Reputation: 195
I am working in SQL Server 2012. In my table, there is a column called St_Num
and its data is like this:
St_Num status
------------------------------
128 TIMBER RUN DR EXP
128 TIMBER RUN DRIVE EXP
Now we can notice that there are spelling variations in the data above. What I would like to do is that if the number in this case 128 and first 3 letters in St_Num
column are same then these both rows should be considered the same like this the output should be:
St_Num status
-----------------------------
128 TIMBER RUN DR EXP
I did some search regarding this and found that left or substring function can be handy here but I have no idea how they will be used here to get what I need and don't know even if they can solve my issue.

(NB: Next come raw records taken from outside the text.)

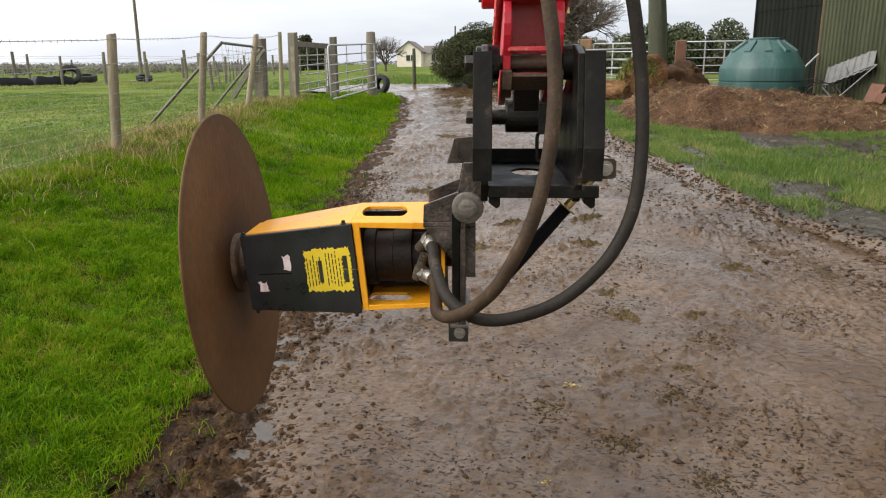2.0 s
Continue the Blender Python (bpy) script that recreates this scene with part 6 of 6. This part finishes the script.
def heap_z(x, y):
    u, v = (x - 2.95) / (2.15 + 0.28 * np.clip(y - 13, 0, 2)), (y - 16.2) / 3.45
    b = np.clip(1 - np.abs(u) ** 3 - np.abs(v) ** 3, 0, 1) ** 0.7
    h = 0.36 * b * (0.5 + 0.9 * fbm(x * 0.9, y * 0.9, 3, 81)) * (1.25 - 0.16 * np.clip(x - 1.5, 0, 4))
    h += 0.22 * np.exp(-(((x - 2.0) / 0.8) ** 2 + ((y - 14.4) / 0.7) ** 2)) * b + 0.45 * np.exp(-(((x - 1.0) / 0.7) ** 2 + ((y - 19.0) / 0.8) ** 2)) * np.clip(b * 4, 0, 1)
    h += (fbm(x * 4, y * 4, 4, 83) - 0.5) * 0.34 * np.clip(b * 3, 0, 1)
    return track_z(x, y) - 0.06 + h


heap = tagged(sheet("muck_mound", np.arange(0.2, 6.2, 0.05), np.arange(12.5, 19.9, 0.06), heap_z, M["heap"]), "low heap of reddish brown dung and rotten straw", "heap")
hr = np.random.default_rng(91)
hx, hy = hr.uniform(0.5, 5.7, 22000), hr.uniform(12.7, 19.0, 22000)
hk = heap_z(hx, hy) > track_z(hx, hy) + 0.02
hx, hy = hx[hk], hy[hk]
tagged(blades("rotten_straw", hx, hy, heap_z(hx, hy) - 0.02, np.full(len(hx), 0.07), 0.009, 3.0, M["rotstraw"], 92, False), "rotten straw and stalks on the heap", "straw", kind="stuff")


hx, hy = hr.uniform(0.6, 5.5, 600), hr.uniform(12.8, 17.5, 600)
hk = heap_z(hx, hy) > track_z(hx, hy) + 0.05
hx, hy = hx[hk], hy[hk]
tagged(blades("rotten_straw", hx, hy, heap_z(hx, hy) + 0.01, np.full(len(hx), 0.09), 0.009, 5.0, M["straw"], 94, True), "long pale stalks strewn over the heap", "straw", kind="stuff")


def lump(name, x, y, z, sx, sy, sz, mat, seed, label, category):
    bm = bmesh.new()
    bmesh.ops.create_icosphere(bm, subdivisions=4, radius=1)
    for v in bm.verts:
        d = 1 + 0.35 * (noise.noise(v.co * 1.6 + Vector((seed, 0, 0)))) + 0.12 * noise.noise(v.co * 6 + Vector((0, seed, 0)))
        v.co = Vector((v.co.x * sx * d, v.co.y * sy * d, v.co.z * sz * d))
    ob = part(name, bm, M[mat], smooth=True)
    ob.location = (x, y, z)
    return tagged(ob, label, category)


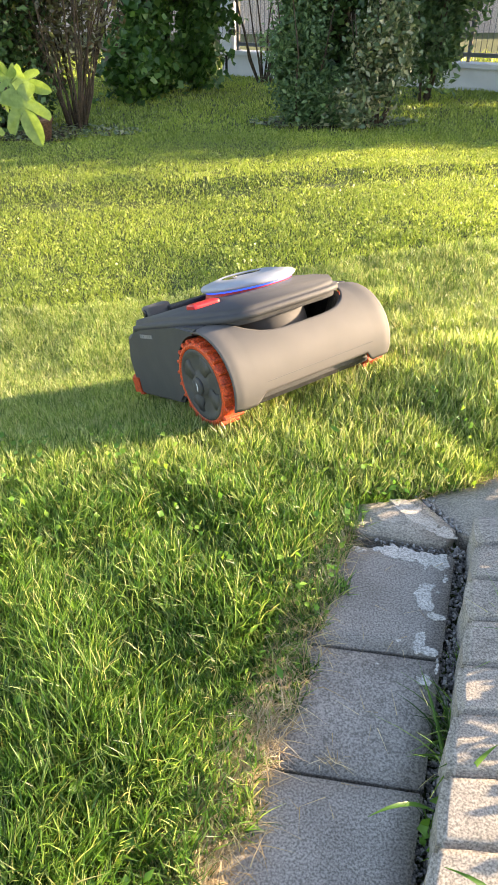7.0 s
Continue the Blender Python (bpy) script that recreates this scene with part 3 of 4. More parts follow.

Any help regarding how to get the desired output would be great.
Upvotes: 0
Views: 94
Reputation: 336
I still have odd feeling that your criteria is not enough to match same addresses but this might help, since it considers also length of the number:
WITH ParsedAddresses(st_num, exp, number)
AS
(
SELECT st_num,
exp,
number = ROW_NUMBER() OVER(PARTITION BY LEFT(st_num, CHARINDEX(' ', st_num) + 3) ORDER BY LEN(st_num))
FROM <table_name>
)
SELECT st_num, exp FROM ParsedAddresses
WHERE number = 1
Upvotes: 0
Reputation: 164194
This will output only the first of the matching rows:
with cte as (
select *,
row_number() over (order by (select null)) rn
from tablename
)
select St_Num, status from cte t
where not exists (
select 1 from cte
where
left(St_Num, 7) = left(t.St_Num, 7)
and
rn < t.rn
)
See the demo
Upvotes: 1
Reputation: 1271003
I don't really approve of your matching logic . . . but that is not your question. The big issue is how long is the number before the string. So, you can get the shortest of the addresses using:
select distinct t.*
from t
where not exists (select 1
from t t2
where left(t2.st_num, patindex('%[a-zA-Z]%') + 2, t.st_num) = left(t.st_num, patindex('%[a-zA-Z]%', t.st_num) + 2) and
len(t.St_Num) < len(t2.St_Num)
);
Upvotes: 1
Reputation: 65408
You can use grouping by status
and substring(St_Num,1,3)
with t(St_Num, status) as
(
select '128 TIMBER RUN DR' ,'EXP' union all
select '128 TIMBER RUN DRIVE','EXP'
)
select min(St_Num) as St_Num, status
from t
group by status, substring(St_Num,1,3);
St_Num status
----------------- ------
128 TIMBER RUN DR EXP
Upvotes: 1
Reputation: 24
This could possibly be done by using a subquery in the same way that you would eliminate duplicates in a table so:
SELECT Str_Num, status
FROM <your_table> a
WHERE NOT EXISTS (SELECT 1
FROM <your_table> b
WHERE SUBSTRING(b.Str_Num, 1, 7) = SUBSTRING(a.Str_Num, 1, 7));
This would only work however if the number is guaranteed to be 3 characters long, or if you don't mind it taking more characters in the case that the number is fewer characters.
Upvotes: 1